As always, treat these stats as information to inform a view, not a guarantee of an outcome. Even the strictest referee can have a quiet evening, and card markets are inherently volatile. Stake within your means, and remember betting carries real risk and is for over-18s only.

Frequently asked

How do you measure which Premier League referee is strictest?

By combining several data points: cards per game versus the league average, over-rate percentages for the 3.5 and 4.5 card lines, average booking points using the yellow = 10 red = 25 model, and the referee's tendency to caution early. No single number tells the whole story.

What is the average cards per game for a Premier League referee?

Across a season the division average tends to sit somewhere around the high threes to low fours per match. Strict referees can run well above that. Because the figure drifts, check the live referee tables for current numbers.

Why does a referee's reputation not always match their stats?

Reputations form over years, but card tendencies shift within a season or two as refereeing directives change and individual officials adjust.

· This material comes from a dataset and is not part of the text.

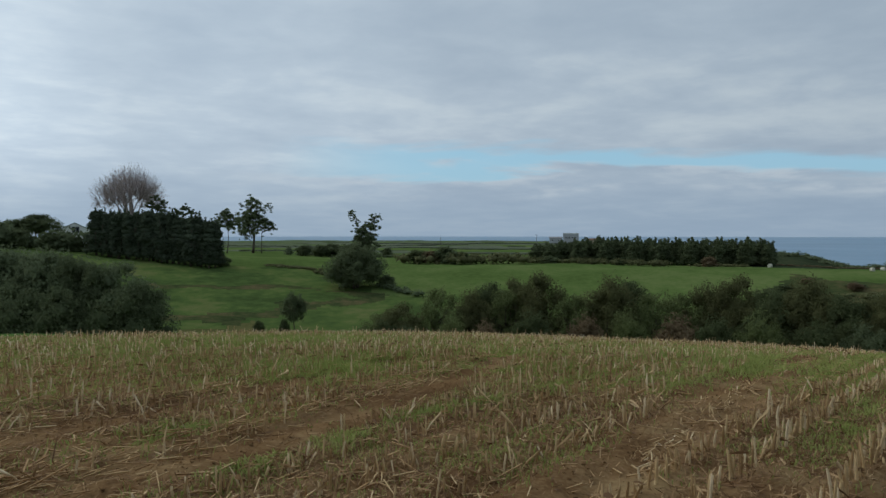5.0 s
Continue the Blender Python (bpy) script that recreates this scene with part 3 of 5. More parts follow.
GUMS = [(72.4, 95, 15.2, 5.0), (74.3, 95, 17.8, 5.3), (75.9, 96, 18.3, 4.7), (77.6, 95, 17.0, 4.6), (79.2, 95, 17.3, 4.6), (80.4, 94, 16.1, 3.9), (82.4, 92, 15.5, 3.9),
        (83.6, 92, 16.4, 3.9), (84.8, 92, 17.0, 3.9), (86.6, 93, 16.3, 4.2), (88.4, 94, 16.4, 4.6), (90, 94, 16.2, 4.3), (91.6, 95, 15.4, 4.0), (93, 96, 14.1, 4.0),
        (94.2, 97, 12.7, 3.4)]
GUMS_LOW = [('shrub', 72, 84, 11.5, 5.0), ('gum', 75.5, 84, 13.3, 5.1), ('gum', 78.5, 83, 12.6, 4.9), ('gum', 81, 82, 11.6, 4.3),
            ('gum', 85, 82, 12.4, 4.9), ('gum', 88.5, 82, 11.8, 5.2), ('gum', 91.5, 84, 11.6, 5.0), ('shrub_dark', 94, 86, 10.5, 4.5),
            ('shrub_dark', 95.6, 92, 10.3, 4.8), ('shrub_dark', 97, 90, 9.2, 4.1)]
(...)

Betting on an outdated reputation is a common mistake, so always check current-season figures.

Can lenient referees be useful for betting too?

Yes. A referee who consistently averages low cards per game is a strong signal for the under, especially in lower-stakes fixtures between disciplined teams. The under is often overlooked and can be priced generously.

Does a strict referee guarantee a high-card match?

No. The referee is the largest single input into a match's card count, but the teams, the stakes and pure chance all matter. Even the strictest referee can have a quiet game, so treat the data as information rather than a guarantee.